Quand des gens qui n'ont à se plaindre de rien sont touchés de votre mansuétude, au point de s'intéresser à votre injure et d'y compatir , comme si elle les atteignait, aucun soupçon ne peut tomber sur une vengeance de cette espèce. Et si personne ne prend votre défense? dira-t-on. Les hommes ne sont pas de pierre ; il est impossible que la vue d'une telle sagesse n'excite pas leur admiration ; et quand bien même ils ne se chargeraient pas de votre vengeance sur-le-champ, une fois ou l'autre, quand l'occasion se présentera, ils n'y manqueront point, ils poursuivront le coupable de leurs reproches et de leurs sarcasmes. Que si vous n'avez pas d'autres admirateurs, vous en aurez un du moins, en votre ennemi, qu'il l'avoue ou non. Le sentiment du bien reste incorruptible et inflexible en nous, fussions-nous plongés dans un abîme de perversité. Pourquoi, selon vous, Notre-Seigneur Jésus-Christ dit-il : « Si quelqu'un vous donne un soufflet sur la joue droite, présentez-lui l'autre joue ». (Matth. V, 39.) N'est-ce point parce que, plus on montre de patience, plus on rend service et à soi-même et à l'agresseur ? Voilà pourquoi il nous est prescrit de tendre l'autre joue, afin d'assouvir la rage des furieux. — Quelle bête féroce ne rentrerait aussitôt en elle-même? Les chiens, dit-on, éprouvent ce sentiment : si la personne contre qui ils aboient, sur laquelle ils s'élancent, se jette à la renverse sans essayer de se défendre, leur colère s'apaise aussitôt. Or, si ces animaux respectent ceux qui s'abandonnent à leur (522) discrétion, à plus forte raison doit-il en être ainsi de l'espèce humaine, qui est douée de la raison.

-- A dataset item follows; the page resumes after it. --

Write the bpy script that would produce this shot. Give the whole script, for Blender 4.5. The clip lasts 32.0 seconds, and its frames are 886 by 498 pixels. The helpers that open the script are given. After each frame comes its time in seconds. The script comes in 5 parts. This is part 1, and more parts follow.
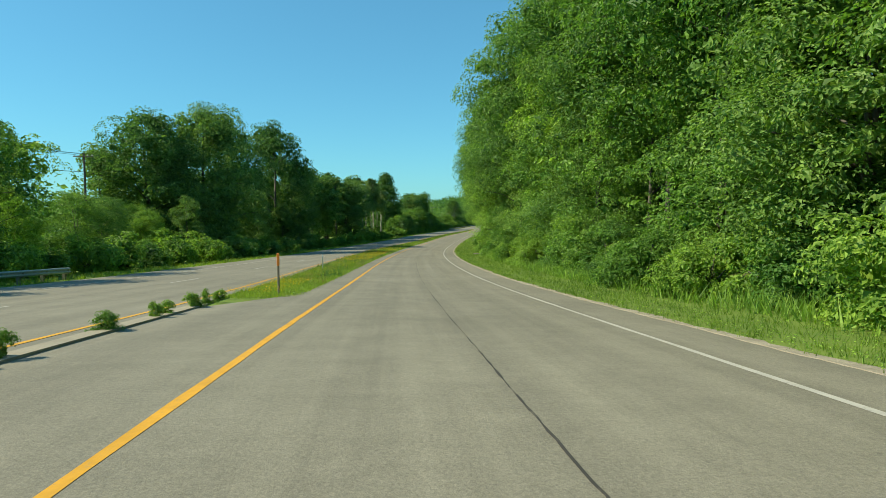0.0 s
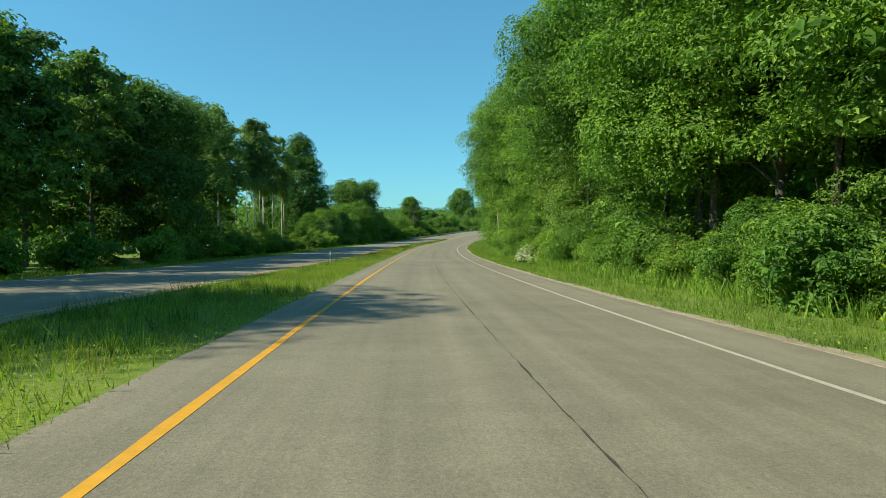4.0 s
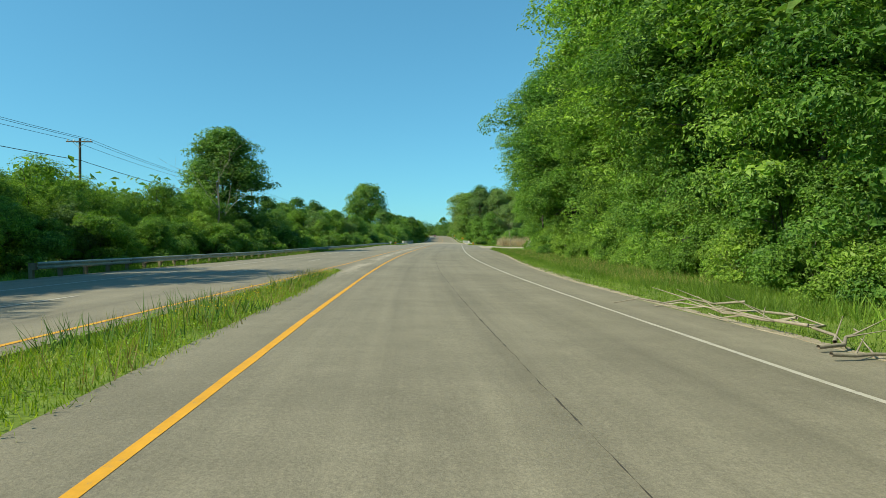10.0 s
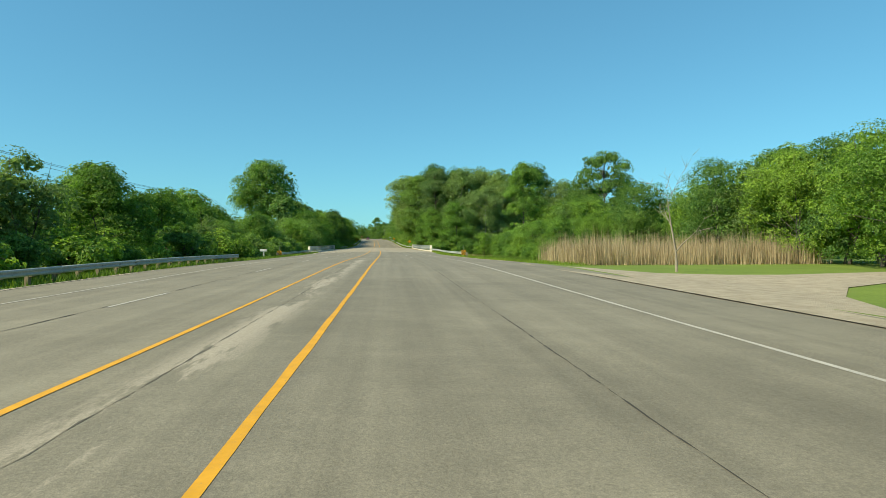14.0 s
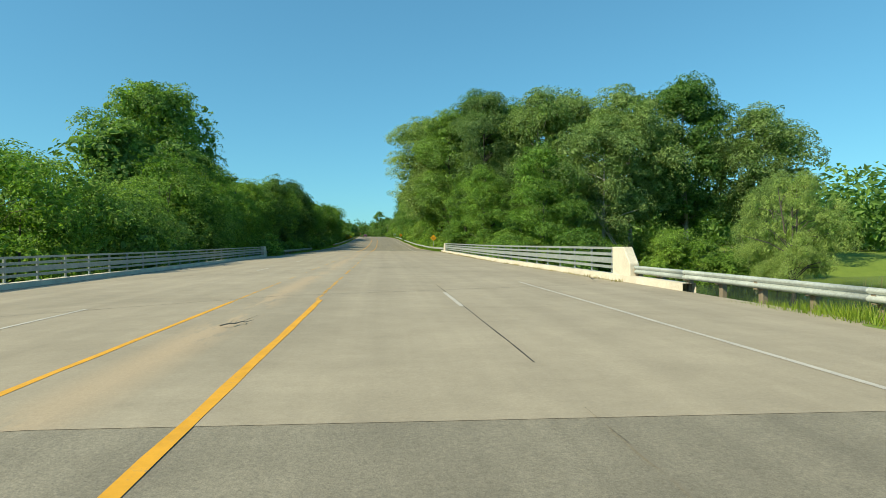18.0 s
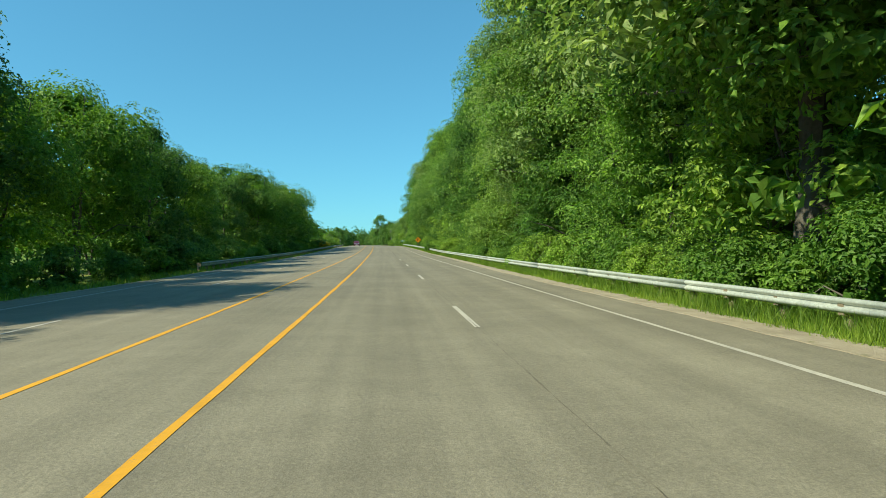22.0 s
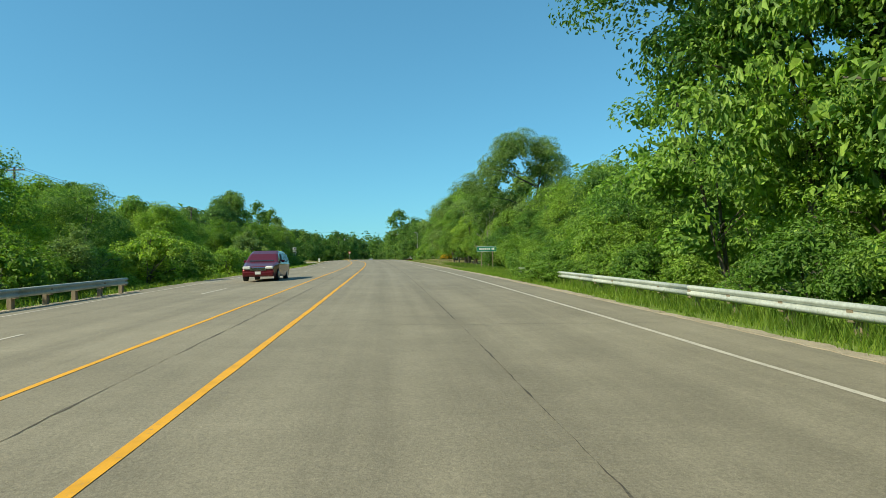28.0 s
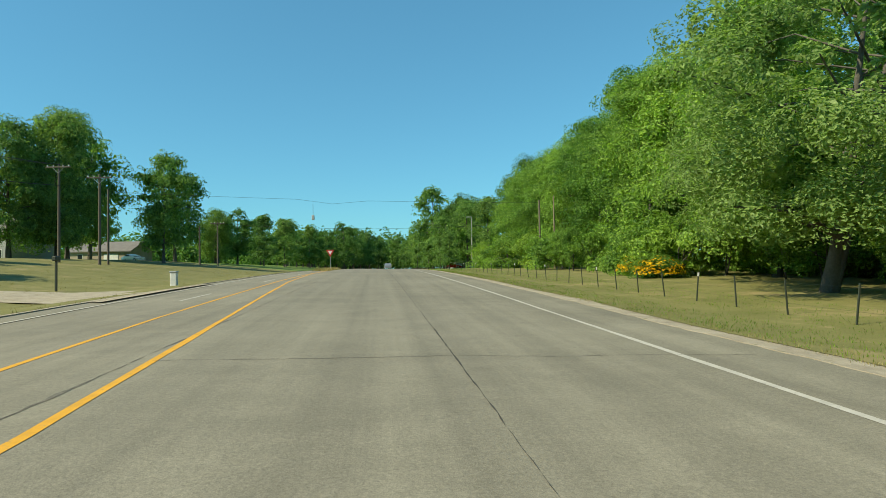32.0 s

Mais il ne faut pas négliger un petit fait qui s'est offert précédemment à notre mémoire, et que nous avons produit en témoignage. De quoi s'agit-il ? Nous disions que les Juifs et leurs princes étaient accusés de rechercher le talion ; cependant la loi les y autorisait : « Oeil « pour oeil, dent pour dent». (Lév. XXIV, 10.) Mais cette loi n'avait pas pour but de les exciter à se crever mutuellement les yeux, mais bien de les contenir par la crainte, de les empêcher de faire du mal à autrui, ou d'être eux-mêmes maltraités. Si l'Ecriture dit: « Oeil  pour oeil », c'est pour lier les mains à votre ennemi, ce n'est pas pour armer les Nôtres; ce n'est pas seulement pour protéger vos yeux, c'est encore avec l'intention de préserver ceux de cet homme. Mais ce que je cherchais, c'est pourquoi cette vengeance permise exposait aux reproches ceux qui en faisaient usage. Qu'est-ce que cela veut dire ? C'est du ressentiment qu'il s'agit ici. La loi autorise l'offensé à rendre sur-le-champ la pareille, afin d'empêcher, comme je l'ai dit, les provocations. Quant au ressentiment, il est interdit; car ce n'est plus le propre de la colère ni d'un courroux bouillant, mais d'une froide méchanceté; tandis que Dieu pardonne à ceux que la provocation a pu jeter hors d'eux-mêmes et pousser aux représailles... De là : « Oeil pour oeil», et dans un autre endroit : « Les voies des rancuniers mènent à la mort ». (Prov. XII, 29.) Mais si à une époque où il était permis d'arracher oeil pour oeil, le ressentiment était puni si sévèrement, que sera-ce aujourd'hui, qu'il nous est ordonné de nous offrir spontanément aux injures. Fuyons donc la rancune, triomphons de la colère, afin de mériter la miséricorde divine. « Avec la mesure dont vous vous servez pour mesurer, il vous sera mesuré à vous-mêmes; et d'après le jugement selon lequel vous aurez jugé, vous serez jugés ». Montrons-nous donc charitables et miséricordieux envers nos compagnons de servitude, afin d'échapper aux piéges qui nous sont tendus en ce monde, et d'obtenir, au jour du jugement, le pardon de Dieu, par la grâce et la bonté de Notre-Seigneur Jésus-Christ, avec qui, gloire soit rendue au Père et au Saint-Esprit, maintenant et toujours, et dans les siècles des siècles. Ainsi soit-il.